First, I agree w/ Ludwik & other comments that I think (i) is unlikely. Polynomial-time reductions are just polynomial-time algorithms satisfying a certain (fairly flexible! compared to say p-time algorithms computing a fixed function $f$) input-output relationship, and polynomial-time algorithms are just too varied to say that they must take a certain form. You can always compose a gadget-based reduction with a p-automorphism to get something that does not recognizably have gadgets anywhere. (So at the very least you probably want to say "up to p-isomorphism, every reduction must have a gadget of this form", but "up to p-isomorphism" is a pretty hairy equivalence relation to work with at this level.)
But for (ii), I know of one result like this:
Rohit Gurjar, Arpita Korwar, Jochen Messner, Simon Straub, Thomas Thierauf, Planarizing Gadgets for Perfect Matching Do Not Exist, MFCS '12.
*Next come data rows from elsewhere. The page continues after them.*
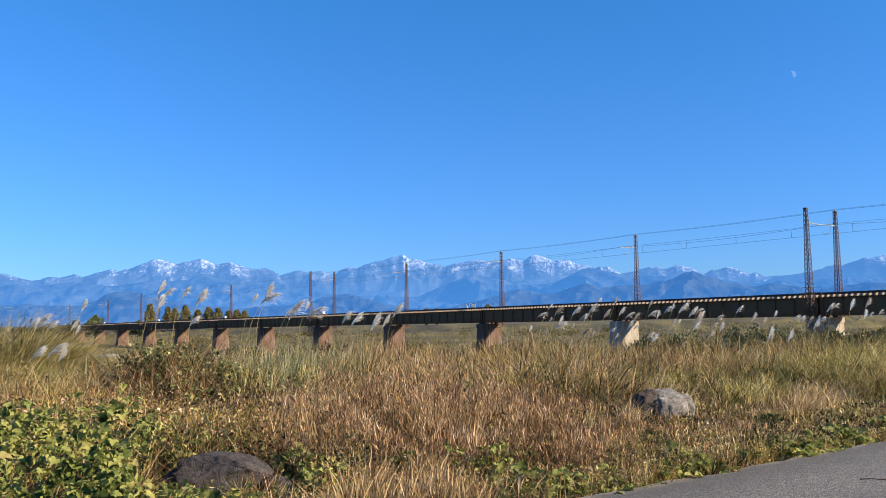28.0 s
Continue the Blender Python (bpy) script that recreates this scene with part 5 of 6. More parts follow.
def bushes():
    made = []
    dark, tuft = "dark green bramble bush in the dry grass", "upright tuft of bleached straw-coloured grass"
    leafy_mound = "tangled bramble mound of green and yellowing leaves"
    for k, (x, y, w, t, n, mat) in enumerate(((-5.55, 17.4, 2.2, 1.62, 5000, M_WEED), (-5.40, 17.0, 2.3, 1.72, 11000, M_OLIVE), (-6.1, 18.0, 1.4, 1.25, 4600, M_OLIVE), (-4.6, 17.4, 1.6, 1.50, 6500, M_OLIVE), (-4.9, 16.6, 1.3, 0.95, 3000, M_WEED))):
        bush("bramble", leafy_mound, x, y, w, w * 0.65, t, int(n * 0.9), 0.065, (mat, M_WEED)[k % 2], 1300, (M_SEDGE, M_CURL, M_REED)[k % 3], 1 + k, (0.3, 1.45), 0.008, 1100)
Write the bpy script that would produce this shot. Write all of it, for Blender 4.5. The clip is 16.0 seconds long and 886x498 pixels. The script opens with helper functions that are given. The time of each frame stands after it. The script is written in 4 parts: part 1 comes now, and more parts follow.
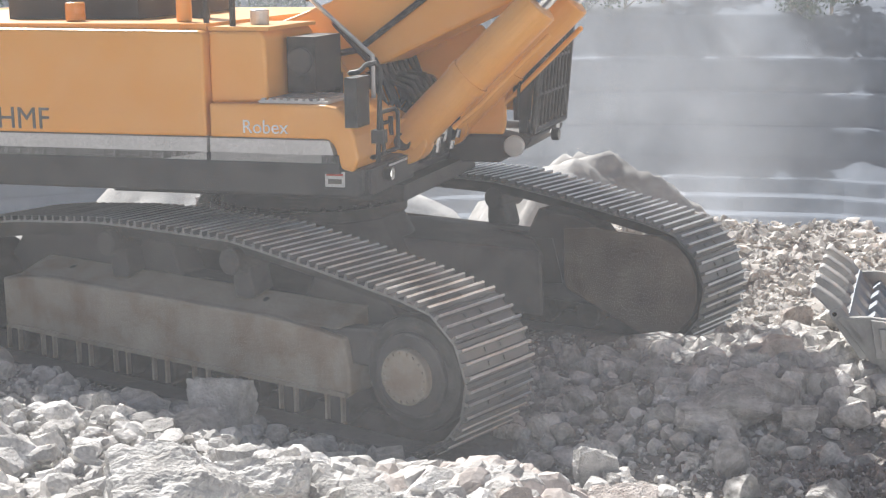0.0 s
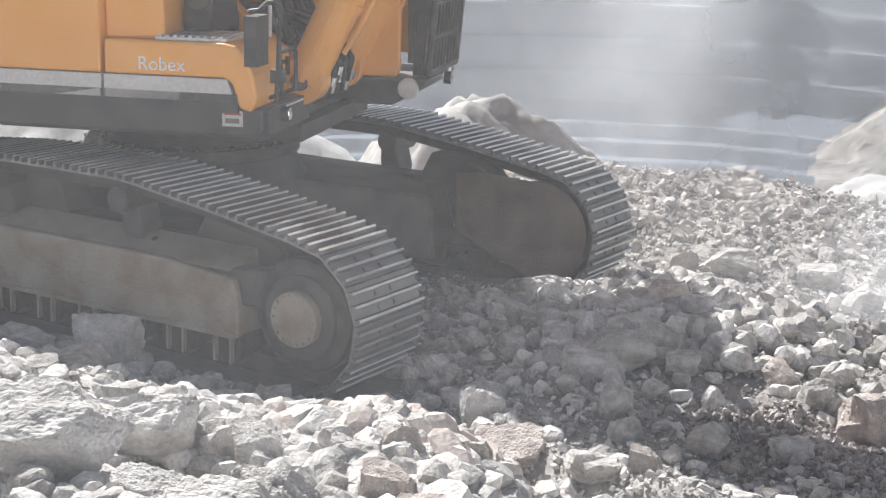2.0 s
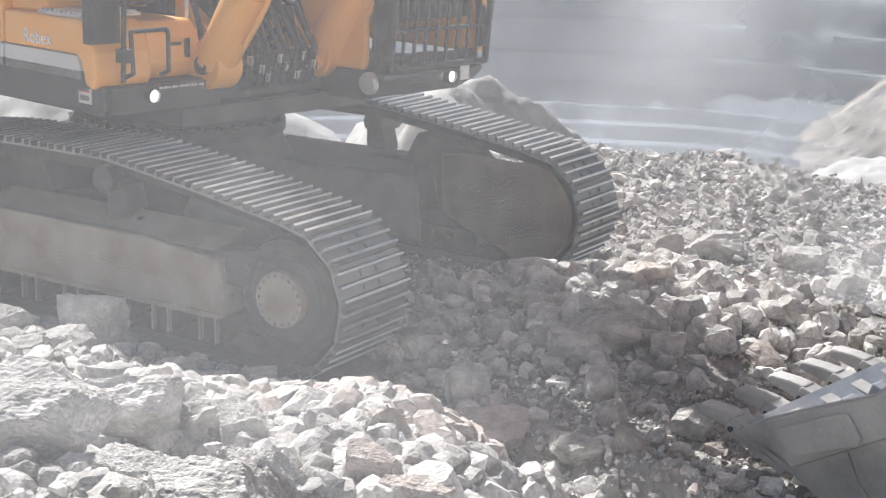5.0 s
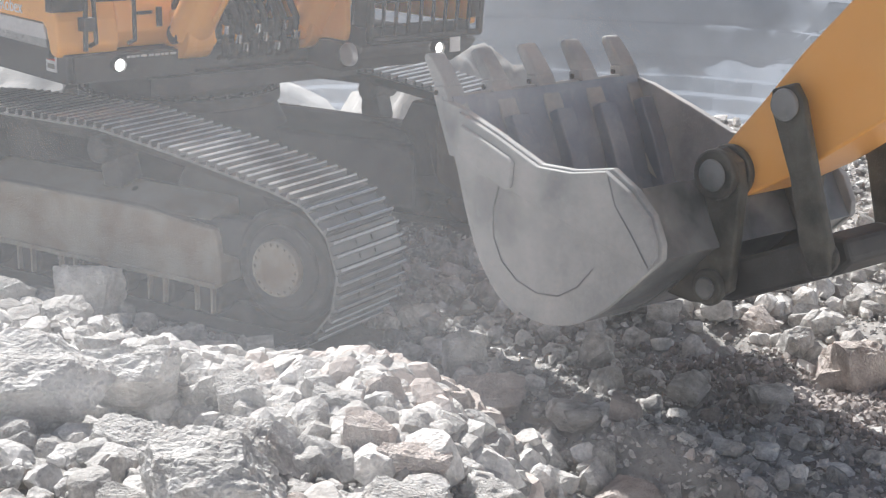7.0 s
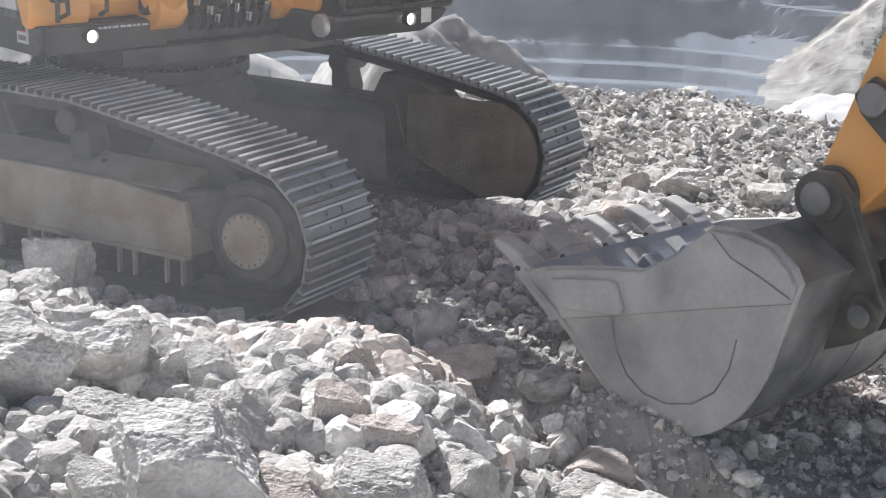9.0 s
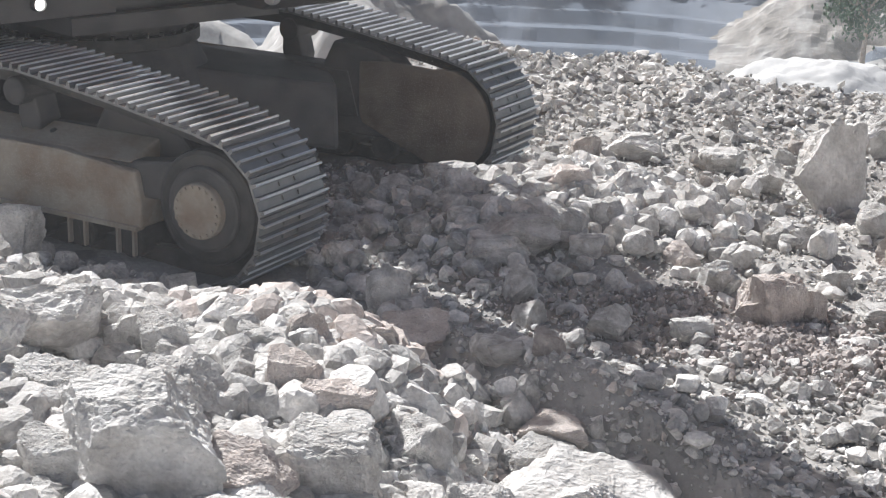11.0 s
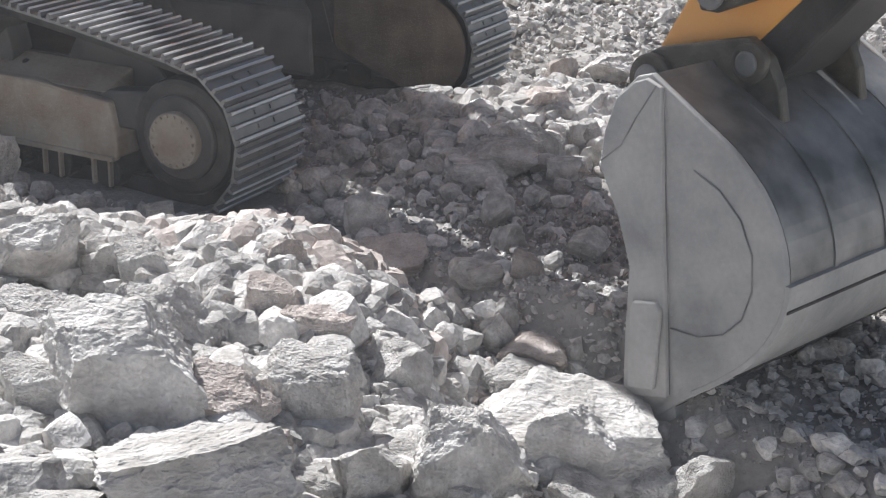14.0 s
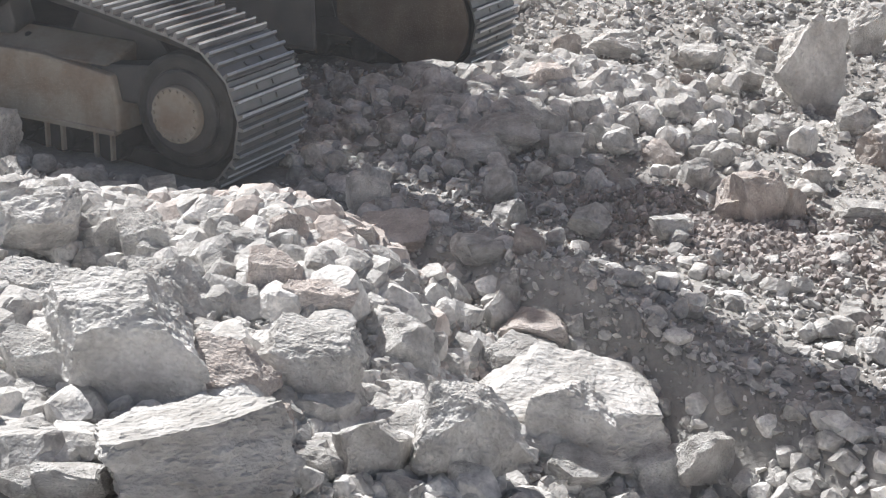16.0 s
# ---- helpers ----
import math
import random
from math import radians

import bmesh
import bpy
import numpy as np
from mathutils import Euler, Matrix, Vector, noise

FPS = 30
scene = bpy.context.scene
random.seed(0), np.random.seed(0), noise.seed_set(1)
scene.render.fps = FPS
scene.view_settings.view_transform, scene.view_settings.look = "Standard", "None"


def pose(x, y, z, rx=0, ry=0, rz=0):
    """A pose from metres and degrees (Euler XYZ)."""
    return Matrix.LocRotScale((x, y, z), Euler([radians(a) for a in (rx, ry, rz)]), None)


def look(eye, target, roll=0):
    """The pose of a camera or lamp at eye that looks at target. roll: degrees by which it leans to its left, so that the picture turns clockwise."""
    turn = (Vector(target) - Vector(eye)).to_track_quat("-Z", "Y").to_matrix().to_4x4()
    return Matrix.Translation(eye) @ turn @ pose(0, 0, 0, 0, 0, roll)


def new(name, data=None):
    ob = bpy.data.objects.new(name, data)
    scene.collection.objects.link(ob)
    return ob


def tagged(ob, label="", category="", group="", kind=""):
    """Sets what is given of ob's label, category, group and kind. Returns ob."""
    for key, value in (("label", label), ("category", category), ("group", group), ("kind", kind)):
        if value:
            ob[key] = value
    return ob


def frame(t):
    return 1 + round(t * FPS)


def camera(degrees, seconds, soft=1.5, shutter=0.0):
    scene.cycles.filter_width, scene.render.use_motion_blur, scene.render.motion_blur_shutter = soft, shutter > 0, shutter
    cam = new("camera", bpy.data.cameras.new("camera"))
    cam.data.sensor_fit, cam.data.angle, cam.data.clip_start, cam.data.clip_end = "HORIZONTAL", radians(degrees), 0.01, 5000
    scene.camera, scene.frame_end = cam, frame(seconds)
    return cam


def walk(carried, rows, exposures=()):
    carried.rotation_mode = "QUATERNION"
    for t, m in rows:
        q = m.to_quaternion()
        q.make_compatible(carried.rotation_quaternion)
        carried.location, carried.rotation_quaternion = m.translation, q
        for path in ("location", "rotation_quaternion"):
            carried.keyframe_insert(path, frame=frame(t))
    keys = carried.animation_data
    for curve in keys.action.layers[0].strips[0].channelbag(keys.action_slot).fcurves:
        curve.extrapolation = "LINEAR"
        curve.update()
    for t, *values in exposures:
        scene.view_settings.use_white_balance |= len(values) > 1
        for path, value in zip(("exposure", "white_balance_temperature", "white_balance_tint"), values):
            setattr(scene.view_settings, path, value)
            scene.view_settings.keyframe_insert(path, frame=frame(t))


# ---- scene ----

I don't think I can do much better than quoting the abstract:
To reduce a graph problem to its planar version, a standard technique is to replace crossings in a drawing of the input graph by planarizing gadgets. We show unconditionally that such a reduction is not possible for the perfect matching problem and also extend this to some other problems related to perfect matching. We further show that there is no planarizing gadget for the Hamiltonian cycle problem.